● DATASET RECORDS

+ + + + +

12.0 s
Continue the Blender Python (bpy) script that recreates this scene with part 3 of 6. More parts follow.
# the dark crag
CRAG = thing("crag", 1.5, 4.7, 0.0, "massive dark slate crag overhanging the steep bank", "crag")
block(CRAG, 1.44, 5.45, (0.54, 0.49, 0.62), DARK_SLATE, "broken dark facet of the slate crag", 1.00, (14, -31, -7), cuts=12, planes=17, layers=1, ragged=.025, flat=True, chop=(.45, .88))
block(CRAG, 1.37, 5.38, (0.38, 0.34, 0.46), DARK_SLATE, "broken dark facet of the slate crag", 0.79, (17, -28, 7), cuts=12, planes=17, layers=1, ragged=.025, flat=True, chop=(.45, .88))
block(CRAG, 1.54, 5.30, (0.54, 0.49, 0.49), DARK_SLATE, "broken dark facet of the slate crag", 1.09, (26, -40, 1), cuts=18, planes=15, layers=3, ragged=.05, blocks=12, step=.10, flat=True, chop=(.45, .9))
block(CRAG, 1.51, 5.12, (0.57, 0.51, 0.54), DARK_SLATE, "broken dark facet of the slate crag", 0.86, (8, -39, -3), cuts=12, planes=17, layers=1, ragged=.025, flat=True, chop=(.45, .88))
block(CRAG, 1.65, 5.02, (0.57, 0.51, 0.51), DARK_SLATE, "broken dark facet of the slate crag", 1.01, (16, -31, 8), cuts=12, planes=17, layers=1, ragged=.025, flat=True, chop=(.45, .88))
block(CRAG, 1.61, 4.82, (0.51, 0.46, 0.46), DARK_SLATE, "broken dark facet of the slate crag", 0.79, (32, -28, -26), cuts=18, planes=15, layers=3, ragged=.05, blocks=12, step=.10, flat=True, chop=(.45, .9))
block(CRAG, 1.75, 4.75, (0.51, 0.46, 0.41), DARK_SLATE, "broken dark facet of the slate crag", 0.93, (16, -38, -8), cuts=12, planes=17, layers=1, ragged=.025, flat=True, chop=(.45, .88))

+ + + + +

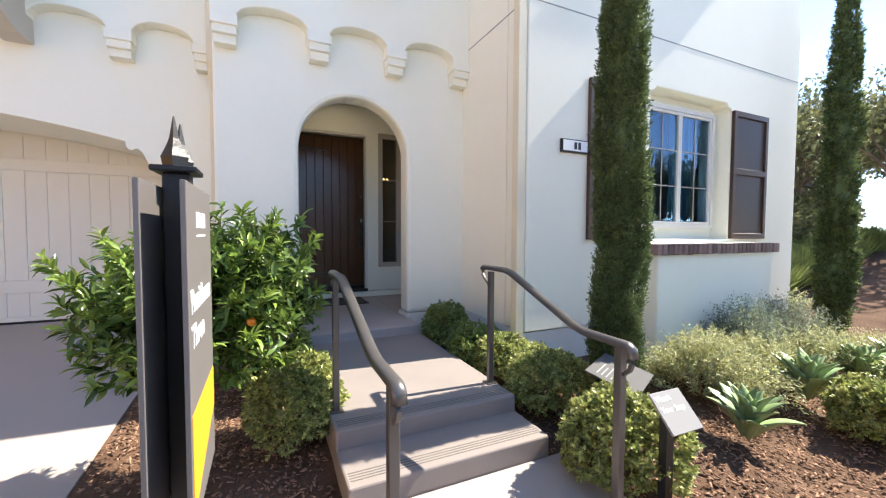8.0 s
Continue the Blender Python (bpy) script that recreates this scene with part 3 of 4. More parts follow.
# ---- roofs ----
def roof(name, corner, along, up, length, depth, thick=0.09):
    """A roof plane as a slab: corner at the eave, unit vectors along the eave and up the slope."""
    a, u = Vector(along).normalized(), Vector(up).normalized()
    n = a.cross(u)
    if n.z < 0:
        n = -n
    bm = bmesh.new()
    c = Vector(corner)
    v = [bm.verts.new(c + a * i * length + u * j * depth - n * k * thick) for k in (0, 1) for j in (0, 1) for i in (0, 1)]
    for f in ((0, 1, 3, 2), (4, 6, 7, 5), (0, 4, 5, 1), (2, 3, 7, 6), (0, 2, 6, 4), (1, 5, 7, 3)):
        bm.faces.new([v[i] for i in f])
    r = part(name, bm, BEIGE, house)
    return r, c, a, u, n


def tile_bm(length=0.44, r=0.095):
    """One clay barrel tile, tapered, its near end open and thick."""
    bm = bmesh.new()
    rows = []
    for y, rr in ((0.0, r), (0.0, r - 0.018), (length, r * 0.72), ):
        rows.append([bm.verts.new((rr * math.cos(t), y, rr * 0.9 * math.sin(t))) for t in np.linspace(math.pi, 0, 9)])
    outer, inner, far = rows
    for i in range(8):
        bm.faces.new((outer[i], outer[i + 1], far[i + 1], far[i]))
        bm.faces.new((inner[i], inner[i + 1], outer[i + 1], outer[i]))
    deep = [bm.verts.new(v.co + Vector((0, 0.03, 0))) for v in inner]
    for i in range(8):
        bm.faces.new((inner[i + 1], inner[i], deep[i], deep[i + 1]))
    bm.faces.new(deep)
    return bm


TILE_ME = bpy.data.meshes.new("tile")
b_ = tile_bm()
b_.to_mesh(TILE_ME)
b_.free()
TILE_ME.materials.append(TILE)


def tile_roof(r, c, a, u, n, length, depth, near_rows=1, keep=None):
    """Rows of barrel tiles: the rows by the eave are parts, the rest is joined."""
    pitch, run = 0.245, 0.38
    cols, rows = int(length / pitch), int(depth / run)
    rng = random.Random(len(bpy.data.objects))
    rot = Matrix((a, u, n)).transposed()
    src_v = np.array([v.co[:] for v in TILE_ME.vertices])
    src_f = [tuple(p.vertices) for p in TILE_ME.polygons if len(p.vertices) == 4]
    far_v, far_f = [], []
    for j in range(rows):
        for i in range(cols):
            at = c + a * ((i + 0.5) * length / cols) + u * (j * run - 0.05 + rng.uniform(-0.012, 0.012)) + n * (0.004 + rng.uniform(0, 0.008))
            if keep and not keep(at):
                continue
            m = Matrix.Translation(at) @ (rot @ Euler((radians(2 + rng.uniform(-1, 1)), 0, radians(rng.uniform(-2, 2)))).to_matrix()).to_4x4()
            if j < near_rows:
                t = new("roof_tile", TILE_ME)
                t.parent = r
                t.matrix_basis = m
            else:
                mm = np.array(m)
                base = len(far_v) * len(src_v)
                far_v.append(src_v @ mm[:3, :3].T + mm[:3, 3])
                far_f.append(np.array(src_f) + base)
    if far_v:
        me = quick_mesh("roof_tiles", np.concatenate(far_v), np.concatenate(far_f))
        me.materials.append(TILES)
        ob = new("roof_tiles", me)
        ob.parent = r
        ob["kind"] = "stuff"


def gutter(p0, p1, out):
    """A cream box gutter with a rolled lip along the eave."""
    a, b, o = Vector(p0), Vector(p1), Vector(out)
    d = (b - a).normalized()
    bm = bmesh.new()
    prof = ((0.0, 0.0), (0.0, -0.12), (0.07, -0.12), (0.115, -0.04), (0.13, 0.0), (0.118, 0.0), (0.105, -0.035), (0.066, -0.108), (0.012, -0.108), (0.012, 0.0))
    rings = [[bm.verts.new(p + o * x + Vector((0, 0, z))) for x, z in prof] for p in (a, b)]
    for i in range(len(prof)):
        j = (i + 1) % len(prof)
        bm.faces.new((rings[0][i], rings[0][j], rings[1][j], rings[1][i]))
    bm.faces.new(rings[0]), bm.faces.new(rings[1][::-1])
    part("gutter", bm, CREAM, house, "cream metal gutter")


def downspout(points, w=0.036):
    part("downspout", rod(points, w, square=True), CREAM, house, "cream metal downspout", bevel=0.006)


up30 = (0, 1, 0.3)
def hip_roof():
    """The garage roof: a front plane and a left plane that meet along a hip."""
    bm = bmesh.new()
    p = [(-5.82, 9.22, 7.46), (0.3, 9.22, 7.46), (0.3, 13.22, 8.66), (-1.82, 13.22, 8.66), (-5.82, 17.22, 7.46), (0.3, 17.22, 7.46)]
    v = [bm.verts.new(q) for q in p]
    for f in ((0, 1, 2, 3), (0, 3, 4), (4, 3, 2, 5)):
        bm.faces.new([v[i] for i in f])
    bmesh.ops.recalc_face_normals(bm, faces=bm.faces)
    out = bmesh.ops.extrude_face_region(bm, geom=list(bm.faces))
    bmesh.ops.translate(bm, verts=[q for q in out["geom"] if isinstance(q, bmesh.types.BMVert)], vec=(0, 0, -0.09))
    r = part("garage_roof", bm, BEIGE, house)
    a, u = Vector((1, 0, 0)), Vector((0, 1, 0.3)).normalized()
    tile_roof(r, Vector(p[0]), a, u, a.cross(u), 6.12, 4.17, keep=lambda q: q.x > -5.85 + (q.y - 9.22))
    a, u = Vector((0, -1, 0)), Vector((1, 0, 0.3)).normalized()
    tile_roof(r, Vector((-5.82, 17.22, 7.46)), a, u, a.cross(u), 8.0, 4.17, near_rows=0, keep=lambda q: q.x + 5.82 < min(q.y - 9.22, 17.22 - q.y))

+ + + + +

● AIM
Going down the listing above, begin printing at the line with "4. More parts follow." and finish with the line with "TILE_ME.materials.append(TILE)", exactly as they appear.

● ANSWER BELOW
Continue the Blender Python (bpy) script that recreates this scene with part 3 of 4. More parts follow.
# ---- roofs ----
def roof(name, corner, along, up, length, depth, thick=0.09):
    """A roof plane as a slab: corner at the eave, unit vectors along the eave and up the slope."""
    a, u = Vector(along).normalized(), Vector(up).normalized()
    n = a.cross(u)
    if n.z < 0:
        n = -n
    bm = bmesh.new()
    c = Vector(corner)
    v = [bm.verts.new(c + a * i * length + u * j * depth - n * k * thick) for k in (0, 1) for j in (0, 1) for i in (0, 1)]
    for f in ((0, 1, 3, 2), (4, 6, 7, 5), (0, 4, 5, 1), (2, 3, 7, 6), (0, 2, 6, 4), (1, 5, 7, 3)):
        bm.faces.new([v[i] for i in f])
    r = part(name, bm, BEIGE, house)
    return r, c, a, u, n


def tile_bm(length=0.44, r=0.095):
    """One clay barrel tile, tapered, its near end open and thick."""
    bm = bmesh.new()
    rows = []
    for y, rr in ((0.0, r), (0.0, r - 0.018), (length, r * 0.72), ):
        rows.append([bm.verts.new((rr * math.cos(t), y, rr * 0.9 * math.sin(t))) for t in np.linspace(math.pi, 0, 9)])
    outer, inner, far = rows
    for i in range(8):
        bm.faces.new((outer[i], outer[i + 1], far[i + 1], far[i]))
        bm.faces.new((inner[i], inner[i + 1], outer[i + 1], outer[i]))
    deep = [bm.verts.new(v.co + Vector((0, 0.03, 0))) for v in inner]
    for i in range(8):
        bm.faces.new((inner[i + 1], inner[i], deep[i], deep[i + 1]))
    bm.faces.new(deep)
    return bm


TILE_ME = bpy.data.meshes.new("tile")
b_ = tile_bm()
b_.to_mesh(TILE_ME)
b_.free()
TILE_ME.materials.append(TILE)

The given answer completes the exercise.